*DIRECTION*: Locate every line below that contains the word "recreates" and copy it.

*DATA SECTION*:
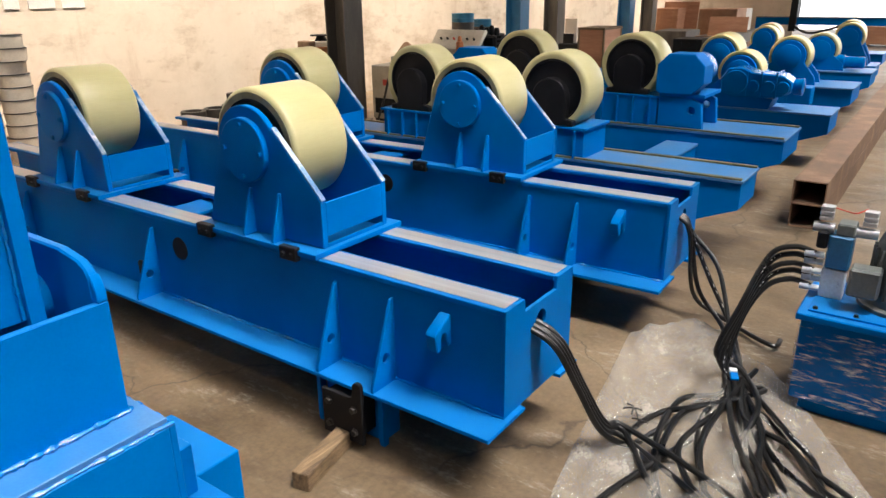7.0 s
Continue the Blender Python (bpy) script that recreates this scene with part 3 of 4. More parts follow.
    for k in range(8):
        a = radians(22 + 45 * k)
        rib = box(-0.837, -0.809, r - 0.03, r - 0.006, -0.026, 0.026, 0.002)
        bmesh.ops.transform(rib, matrix=Matrix.Translation((0, GY, GZ)) @ Matrix.Rotation(a, 4, "X"), verts=rib.verts)
        part("rib", rib, BLUE_GLOSS, first)
        y, z = GY + (r + 0.006) * math.cos(a + 0.39), GZ + (r + 0.006) * math.sin(a + 0.39)
        bolt((-0.808, y, z), "x", -1, 0.0125, first, NUT if k == 3 else BLUE_GLOSS, 0.012)
    part("input_neck", lathe([(-0.945, 0.122), (-0.943, 0.126), (-0.928, 0.126), (-0.926, 0.092), (-0.92, 0.086), (-0.86, 0.084)], "x", GY, GZ, 48), BLUE_GLOSS, un)
    for a in (150, 215, 95):
        bolt((-0.927, GY + 0.108 * math.cos(radians(a)), GZ + 0.108 * math.sin(radians(a))), "x", 1, 0.010, un, BLUE_GLOSS, 0.008)
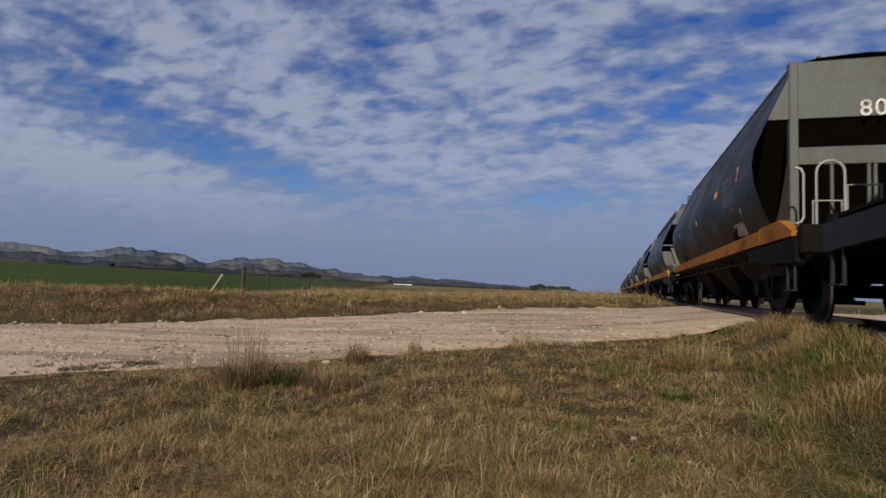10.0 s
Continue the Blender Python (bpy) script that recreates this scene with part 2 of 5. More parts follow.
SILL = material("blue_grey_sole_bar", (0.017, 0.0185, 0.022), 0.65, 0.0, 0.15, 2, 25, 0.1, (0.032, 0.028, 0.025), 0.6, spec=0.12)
CHUTESHADE = material("rusty_chute_with_shade", (0.013, 0.0105, 0.0085), 0.85, 0.0, 0.2, 1.5, 20, 0.12, (0.010, 0.009, 0.008), 0.9, spec=0.08)
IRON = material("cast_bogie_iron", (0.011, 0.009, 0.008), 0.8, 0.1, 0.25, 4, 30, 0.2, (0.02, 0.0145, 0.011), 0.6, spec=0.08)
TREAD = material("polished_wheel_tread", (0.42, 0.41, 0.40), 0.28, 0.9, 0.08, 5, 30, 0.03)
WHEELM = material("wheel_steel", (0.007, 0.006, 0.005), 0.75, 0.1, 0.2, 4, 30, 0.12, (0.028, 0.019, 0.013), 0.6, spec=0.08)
RAILM = material("rail_steel", (0.12, 0.075, 0.05), 0.7, 0.3, 0.2, 4, 30, 0.15)
RAILTOP = material("shiny_rail_head", (0.45, 0.44, 0.43), 0.25, 0.95, 0.06, 5, 30, 0.02)
SLEEPER = material("weathered_sleeper", (0.11, 0.085, 0.065), 0.9, 0, 0.3, 6, 40, 0.5, (0.05, 0.04, 0.035), 0.7, (1, 6, 6))
POSTM = material("weathered_post", (0.045, 0.038, 0.032), 0.9, 0, 0.3, 8, 60, 0.5, None, 0.5, (1, 1, 0.15))
PALEPOST = material("pale_post", (0.42, 0.38, 0.32), 0.9, 0, 0.2, 8, 60, 0.4, None, 0.5, (1, 1, 0.2))
WIRE = material("rusty_wire", (0.10, 0.085, 0.075), 0.6, 0.6)
STONE = material("pale_limestone", (0.42, 0.355, 0.28), 0.9, 0, 0.2, 8, 60, 0.5, (0.25, 0.20, 0.155), 0.6, obj_vary=0.25)
BARNW = material("white_barn_sheet", (0.75, 0.75, 0.73), 0.6)
LEAF = material("dark_tree_leaf", (0.035, 0.048, 0.022), 0.8, 0, 0.35, 0.3, 3, 0, None, 0.5)
BARK = material("tree_bark", (0.09, 0.07, 0.05), 0.9, 0, 0.3, 4, 20, 0.4)
CHROME = material("galvanised_tube", (0.45, 0.45, 0.44), 0.4, 0.7, 0.1, 5, 40, 0.03)


# ---- mesh helpers ----
def mesh_of(bm, name, mats, smooth=False):
    me = bpy.data.meshes.new(name)
    bmesh.ops.recalc_face_normals(bm, faces=bm.faces)
    bm.to_mesh(me)
    bm.free()
    for m in (mats if isinstance(mats, (list, tuple)) else [mats]):
        me.materials.append(m)
    if smooth:
        me.polygons.foreach_set("use_smooth", [True] * len(me.polygons))
    return me


def part(name, bm, mat, parent, label="", smooth=False, m=None):
    ob = new(name, bm if isinstance(bm, bpy.types.Mesh) else mesh_of(bm, name, mat, smooth))
    ob.parent = parent
    if m is not None:
        ob.matrix_basis = m
    if label:
        ob["label"] = label
    return ob


def box(bm, x0, x1, y0, y1, z0, z1, bev=0.0):
    r = bmesh.ops.create_cube(bm, size=1)
    for v in r["verts"]:
        v.co = Vector(((x0 + x1) / 2 + v.co.x * (x1 - x0), (y0 + y1) / 2 + v.co.y * (y1 - y0), (z0 + z1) / 2 + v.co.z * (z1 - z0)))
    if bev:
        es = {e for v in r["verts"] for e in v.link_edges}
        bmesh.ops.bevel(bm, geom=list(es), offset=bev, segments=1, affect="EDGES")
    return bm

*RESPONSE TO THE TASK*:
Continue the Blender Python (bpy) script that recreates this scene with part 3 of 4. More parts follow.
Continue the Blender Python (bpy) script that recreates this scene with part 2 of 5. More parts follow.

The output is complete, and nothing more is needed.